Monday, August 24, 2015

Shocktoberfest 2015-Cabin in the Woods Edition (Joss Whedon, 2012)

October is really Shocktober in my house.  That's when I try to watch as many horror movies as I can.
I am not a very organized person, and terrible at planning, so I usually wing these yearly marathons and try to make some sort of tally of what I watched.  Well, I made a list last year.  That was a step up from previous years.  Last weekend I came across this interesting article which listed the top 21 horror films of the 21st century (thus far), according to the Internets. Inspired by the fact that many of my favorite, modern films were on it, I made an executive decision and decided that Shoctoberfest would start early this year.  Here is the list that Mark Hofmeyer at Movies Films & Flix created, so let's get busy:

21. (tie) Session 9 (2001)
21 (tie). The Devil’s Rejects (2005)
20. What We Do in the Shadows (2014)
19. Paranormal Activity (2007)
18. The Mist (2007)
17. The House of the Devil (2009)
16. American Psycho (2000)
15. Trick r’ Treat (2007)
14. [Rec] (2007)
13. Martyrs (2008)
12. The Conjuring (2013)
11. The Ring (2002) (American remake)
10. Drag Me To Hell (2009)
9. Mulholland Drive (2001)
8. Shaun of the Dead (2004)
7. The Babadook (2014)
6. It Follows (2014)
5. Let the Right One In (2008)
4. The Descent (2005)
3. 28 Days Later (2002)
2. Pan’s Labyrinth (2006)
The Winner: Cabin in the Woods (2012)
(My honorable mentions include Kill List, the entire [REC], VHS and ABC's of Death franchises.  I know that not everyone enjoyed the franchise films as much as I did, but why heck wasn't Kill List on this list?)

To find out how the author chose these films, read the article.  My goal is to try to watch as many of these films as I can before I get distracted by oh look, nonfat Greek Yogurt...But really, let's just jump right to the top of the list and start talking about the movies.

To start off, I watched Joss Whedon's 2012 meta-horror film The Cabin in the Woods. If you haven't seen it, stop reading and go watch it.  Seriously, the less you know, the better your experience will be.  We'll wait.

What does the suffix meta mean when applied to any type of art work?  If you are still reading and haven't seen the movie, I wash my hands of all responsibility.  Meta is an adjective that describes a creative work referring to itself or to the conventions of its genre.  It is  self-referential.  Does that make The Cabin in the Woods a horror movie about horror movies?

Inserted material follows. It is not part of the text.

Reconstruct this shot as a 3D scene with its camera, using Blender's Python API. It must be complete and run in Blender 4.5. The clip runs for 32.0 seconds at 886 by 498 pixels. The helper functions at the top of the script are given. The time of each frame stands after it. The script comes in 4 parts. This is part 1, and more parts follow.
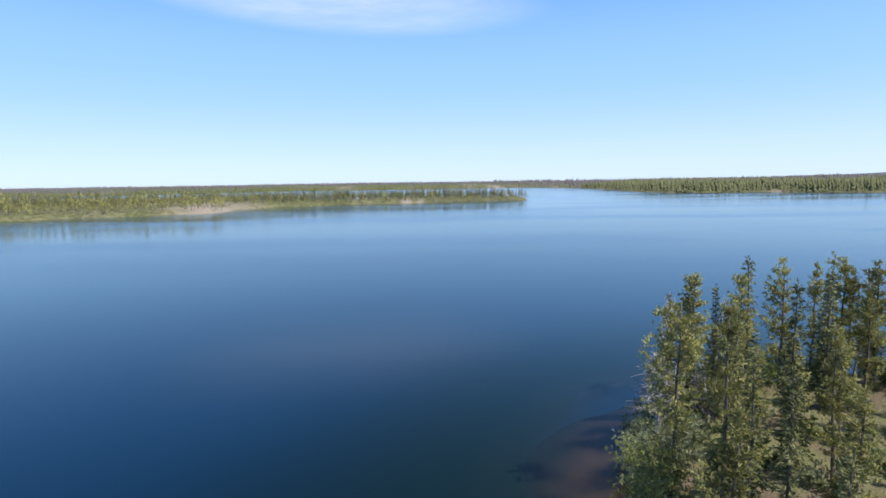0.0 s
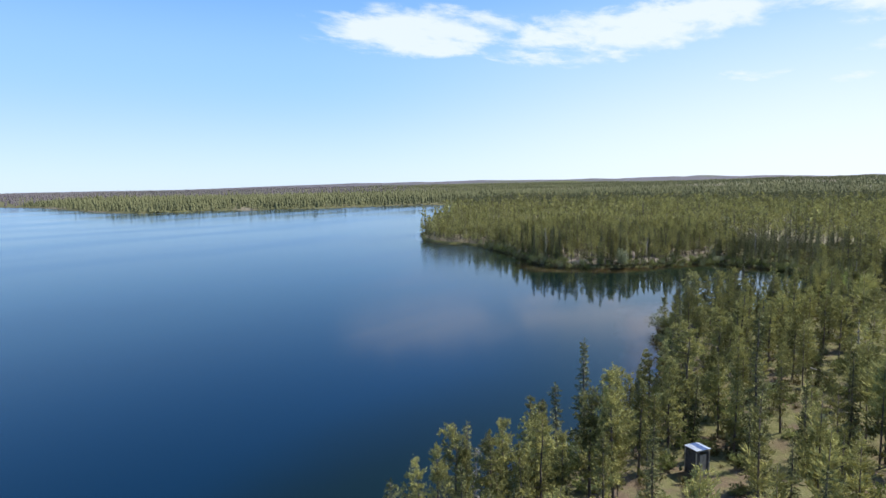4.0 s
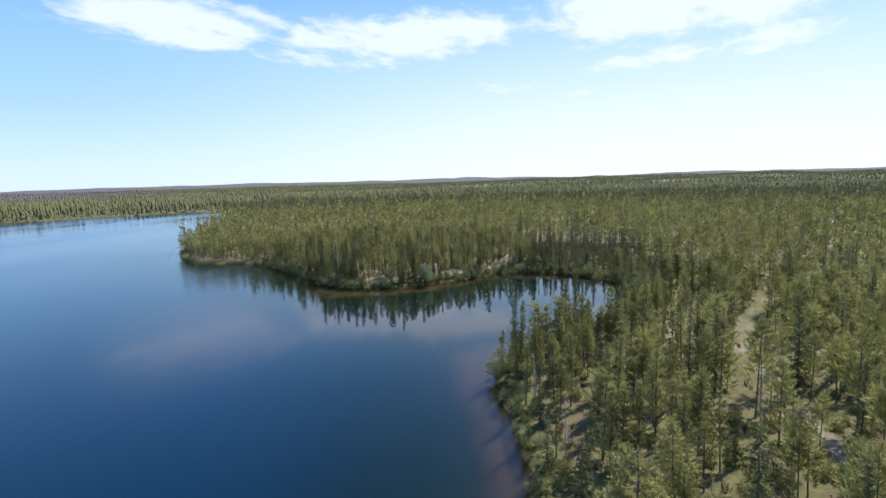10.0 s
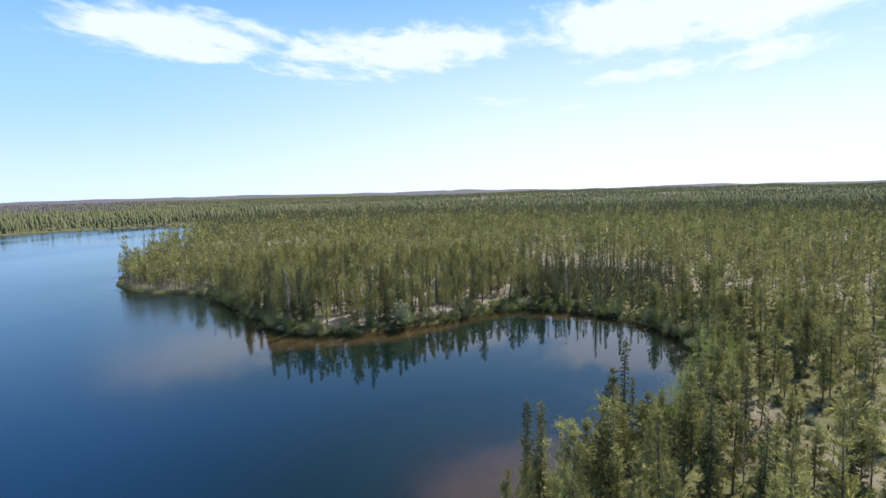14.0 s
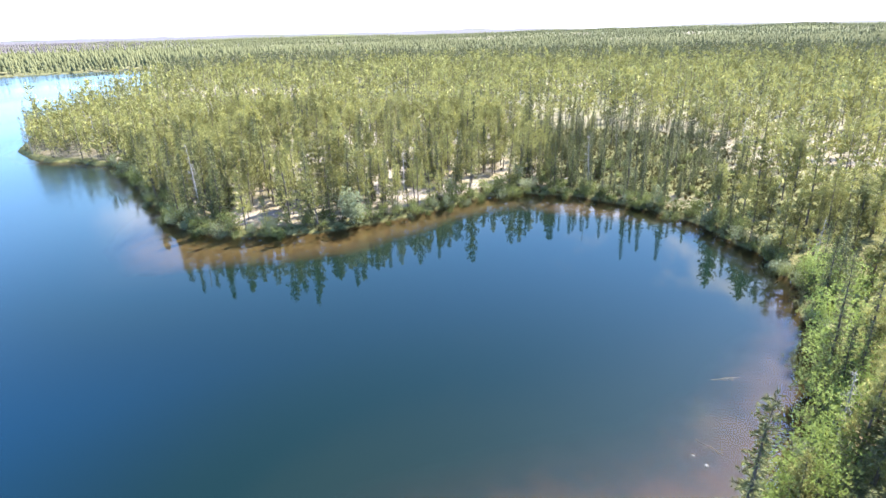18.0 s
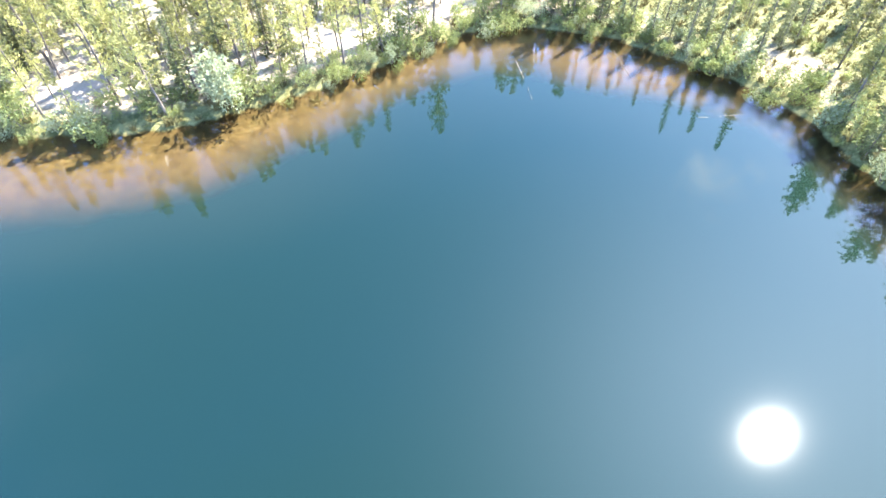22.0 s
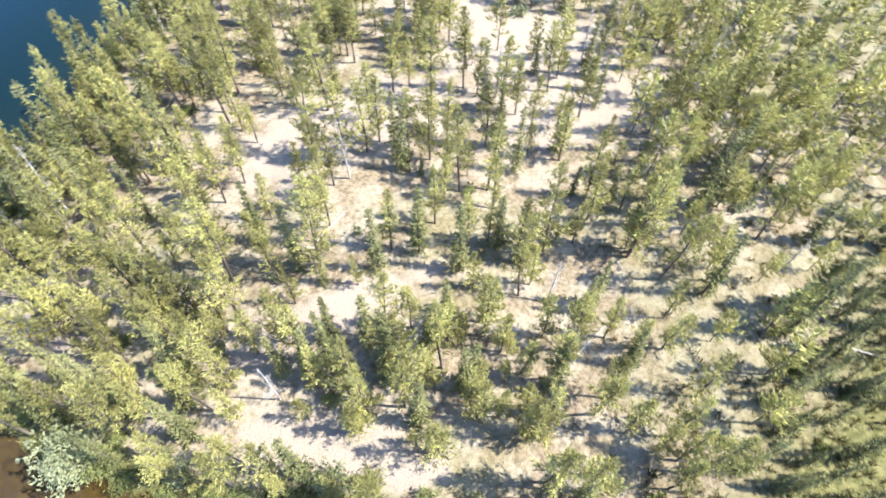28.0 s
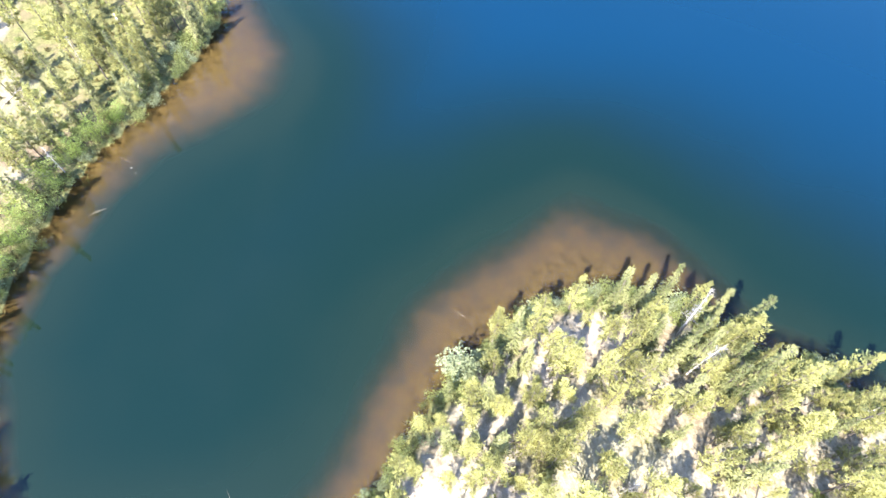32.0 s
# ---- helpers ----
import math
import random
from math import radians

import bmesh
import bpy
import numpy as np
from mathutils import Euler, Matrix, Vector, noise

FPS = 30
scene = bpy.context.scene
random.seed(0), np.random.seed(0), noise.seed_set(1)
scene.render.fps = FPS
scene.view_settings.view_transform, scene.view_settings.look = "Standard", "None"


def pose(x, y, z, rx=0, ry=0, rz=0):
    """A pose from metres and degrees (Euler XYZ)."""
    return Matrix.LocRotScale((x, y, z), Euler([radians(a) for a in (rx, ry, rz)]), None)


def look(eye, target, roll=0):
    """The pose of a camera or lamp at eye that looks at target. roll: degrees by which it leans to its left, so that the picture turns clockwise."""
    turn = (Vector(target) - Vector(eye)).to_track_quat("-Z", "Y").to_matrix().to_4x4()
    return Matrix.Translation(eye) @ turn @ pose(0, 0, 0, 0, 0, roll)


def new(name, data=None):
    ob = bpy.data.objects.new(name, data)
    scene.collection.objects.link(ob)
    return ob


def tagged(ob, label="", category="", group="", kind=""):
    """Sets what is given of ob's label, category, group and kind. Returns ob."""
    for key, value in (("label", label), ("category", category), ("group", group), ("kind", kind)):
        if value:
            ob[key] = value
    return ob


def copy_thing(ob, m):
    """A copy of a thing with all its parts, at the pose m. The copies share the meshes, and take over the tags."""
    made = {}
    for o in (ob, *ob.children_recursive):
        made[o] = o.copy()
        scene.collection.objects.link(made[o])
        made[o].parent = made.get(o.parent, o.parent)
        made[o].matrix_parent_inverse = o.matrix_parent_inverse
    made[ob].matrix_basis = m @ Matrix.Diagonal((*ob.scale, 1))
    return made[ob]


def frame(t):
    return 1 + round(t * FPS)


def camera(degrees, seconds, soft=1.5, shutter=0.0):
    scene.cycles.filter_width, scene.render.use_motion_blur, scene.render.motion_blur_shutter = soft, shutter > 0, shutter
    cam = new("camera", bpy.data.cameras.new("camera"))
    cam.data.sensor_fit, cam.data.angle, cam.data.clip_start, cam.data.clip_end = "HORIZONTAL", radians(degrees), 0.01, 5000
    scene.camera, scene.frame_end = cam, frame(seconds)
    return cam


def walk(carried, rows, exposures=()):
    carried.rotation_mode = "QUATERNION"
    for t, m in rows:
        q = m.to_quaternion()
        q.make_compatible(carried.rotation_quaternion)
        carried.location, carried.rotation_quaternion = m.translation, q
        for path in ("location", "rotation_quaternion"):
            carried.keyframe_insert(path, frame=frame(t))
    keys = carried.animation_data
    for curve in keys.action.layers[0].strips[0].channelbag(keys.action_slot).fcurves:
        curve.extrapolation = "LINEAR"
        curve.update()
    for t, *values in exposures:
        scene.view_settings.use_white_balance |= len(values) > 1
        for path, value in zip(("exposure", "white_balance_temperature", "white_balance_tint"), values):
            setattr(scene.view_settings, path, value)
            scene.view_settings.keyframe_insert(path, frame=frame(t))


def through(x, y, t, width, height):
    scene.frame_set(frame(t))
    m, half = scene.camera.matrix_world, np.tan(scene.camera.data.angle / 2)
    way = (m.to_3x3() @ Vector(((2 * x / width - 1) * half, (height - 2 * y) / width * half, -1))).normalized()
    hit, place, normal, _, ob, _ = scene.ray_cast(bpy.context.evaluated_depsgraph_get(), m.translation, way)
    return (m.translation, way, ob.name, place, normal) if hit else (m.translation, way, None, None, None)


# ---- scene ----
# ---- camera ----
cam = camera(76.9, 32.0, soft=1.5, shutter=0.1)
PATH = [
    (0, (2.32, 4.29, 13.09), (2.47, 24.15, 10.72), -0.85),
    (0.5, (2.15, 8.60, 13.84), (4.52, 28.31, 11.38), -0.90),
    (1, (2.23, 12.37, 14.72), (6.95, 31.65, 12.28), -0.95),
    (1.5, (2.53, 15.61, 15.79), (9.15, 34.34, 13.43), -0.95),
    (2, (2.91, 17.80, 17.06), (10.58, 36.13, 14.75), -0.95),
    (2.5, (3.23, 18.98, 18.16), (12.77, 36.41, 15.87), -1.00),
    (3, (3.27, 19.21, 19.16), (15.47, 34.88, 16.88), -0.95),
    (3.5, (3.30, 19.35, 20.40), (17.75, 32.98, 18.10), -1.00),
    (4, (3.36, 19.46, 21.76), (18.87, 31.87, 19.44), -1.00),
    (4.5, (3.76, 19.90, 22.78), (19.60, 31.89, 20.46), -1.00),
    (6.5, (7.17, 23.10, 25.59), (23.09, 34.97, 23.21), -1.05),
    (7, (8.72, 24.38, 26.05), (24.66, 36.22, 23.67), -1.29),
    (7.5, (10.69, 25.98, 26.13), (26.63, 37.81, 23.70), -1.16),
    (8, (12.92, 27.52, 25.81), (28.82, 39.42, 23.39), -1.18),
    (8.5, (15.29, 28.92, 24.90), (32.66, 38.52, 22.46), -1.31),
    (9, (18.01, 30.48, 23.65), (36.78, 36.96, 21.21), -1.59),
    (9.5, (20.98, 31.74, 22.90), (39.95, 37.57, 20.45), -1.64),
    (10, (24.21, 32.71, 22.60), (43.25, 38.35, 20.19), -1.52),
    (10.5, (27.59, 33.57, 22.32), (46.65, 39.14, 19.96), -1.48),
    (11, (31.02, 34.28, 22.21), (50.09, 39.82, 19.88), -1.52),
    (11.5, (34.50, 35.02, 22.16), (53.60, 40.51, 19.86), -1.50),
    (12, (38.19, 35.65, 22.06), (57.28, 41.15, 19.81), -1.57),
    (12.5, (41.86, 36.31, 22.03), (60.96, 41.83, 19.83), -1.43),
    (13, (45.60, 37.05, 22.20), (64.72, 42.57, 20.16), -1.45),
    (13.5, (49.47, 37.70, 22.37), (68.63, 43.24, 20.83), -1.35),
    (14, (53.26, 38.38, 22.45), (72.37, 43.94, 20.47), -1.38),
    (14.5, (57.01, 39.04, 22.40), (76.01, 44.60, 19.58), -1.30),
    (16.5, (72.12, 41.34, 21.51), (90.60, 46.89, 16.22), -1.23),
    (17, (75.66, 41.76, 21.41), (94.01, 47.30, 15.67), -1.24),
    (17.5, (79.17, 42.14, 21.39), (97.29, 47.64, 14.94), -1.27),
    (18, (82.72, 42.49, 21.37), (100.56, 47.95, 14.16), -1.35),
    (18.5, (86.15, 42.97, 21.33), (103.66, 48.35, 13.29), -1.25),
    (19, (89.60, 43.48, 21.35), (106.62, 48.72, 12.25), -1.33),
    (19.5, (93.01, 43.96, 21.51), (109.45, 49.03, 11.31), -1.38),
    (20, (96.58, 44.24, 21.54), (112.40, 49.18, 10.34), -1.39),
    (20.5, (100.26, 44.33, 21.54), (115.38, 49.22, 9.39), -1.65),
    (21, (104.22, 44.74, 21.77), (118.54, 49.46, 8.62), -1.55),
    (21.5, (108.06, 45.29, 21.96), (121.68, 49.80, 8.03), -1.50),
    (22, (111.73, 45.99, 22.07), (124.81, 50.29, 7.57), -1.45),
    (22.5, (115.38, 46.55, 22.14), (127.77, 50.61, 6.98), -1.40),
    (23, (119.03, 47.10, 22.09), (130.71, 50.91, 6.31), -1.37),
    (23.5, (122.50, 47.76, 21.70), (133.72, 51.33, 5.54), -1.11),
    (24, (126.01, 48.30, 21.63), (137.30, 51.84, 5.51), -0.93),
    (24.5, (129.35, 48.59, 22.30), (140.86, 52.24, 6.36), -1.01),
    (25, (132.74, 48.80, 23.68), (144.37, 52.60, 7.86), -1.40),
    (25.5, (136.64, 49.13, 25.62), (148.06, 53.06, 9.68), -1.89),
    (27, (147.77, 51.71, 32.59), (158.53, 55.96, 16.28), -0.02),
    (27.5, (151.68, 52.62, 35.04), (161.22, 58.86, 18.61), 0.60),
    (28, (155.48, 53.66, 36.56), (161.02, 63.42, 20.01), 0.90),
    (28.5, (158.91, 55.20, 38.62), (159.38, 66.24, 21.95), 0.54),
    (29, (161.06, 57.29, 40.79), (157.12, 67.45, 24.02), 0.65),
    (29.5, (161.84, 59.62, 42.88), (155.15, 67.98, 25.99), 1.05),
    (30, (161.55, 61.91, 44.85), (153.39, 68.49, 27.82), 1.27),
    (30.5, (160.65, 63.99, 46.59), (151.20, 68.08, 29.44), 0.91),
    (31, (159.58, 65.94, 48.29), (149.52, 67.86, 31.11), -0.27),
    (31.5, (158.14, 67.48, 49.54), (148.01, 68.71, 32.33), -1.03),
    (32, (156.30, 68.79, 50.30), (146.17, 69.67, 33.08), -1.71),
]
EXPOSURES = [(0.0, 0.5), (6.0, 0.52), (9.0, 0.57), (13.0, 0.57), (14.5, 0.68), (16.5, 1.36), (18.0, 2.18), (19.0, 2.84), (21.0, 3.42), (24.0, 3.37), (25.5, 3.0), (27.5, 1.98), (29.0, 1.86), (30.2, 1.98), (32.0, 2.6)]
walk(cam, [(t, look(eye, target, roll)) for t, eye, target, roll in PATH], EXPOSURES)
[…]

Or is that just dumb?  Well, IMHO, the whole meta genre can get old, tired and predictable pretty quickly.  It can also re-plow the once fallow fields of an exhausted old farm and yield a smart, exciting and entirely fresh approach.

Richard Jenkins and Bradley Whitford proving that peeling off the opaque layers
 and removing the obfuscations behind  reviled archetypes (and stereotypes) is cool.
It took a awhile to warm up to the film the first time through because it was so trite and cliched in the first third.  But that is what made the rest of the film so amazing!  Plus Whedon and co-writer Drew Goddard (The Martian, Cloverfield) wrote themselves into the script as a two man chorus whose wry banter provided excellent exposition.

To get all the "in" joke references, check out this cool video on Good Bad Flicks's YouTube page (worth checking out for further content).  Make sure to watch to the end (it is about 10 minutes long) because he does a great job (better than I could) explaining why  The Cabin in the Woods is such a fun and important film for fans of the genre.

I realize that most of this post is content from other posts, so does that make this a meta-post?

1 comment:

Bob Johns said...

I think I will put The Cabin in the Woods on my Halloween bucket list for this year, I have been trying to watch this for a while now.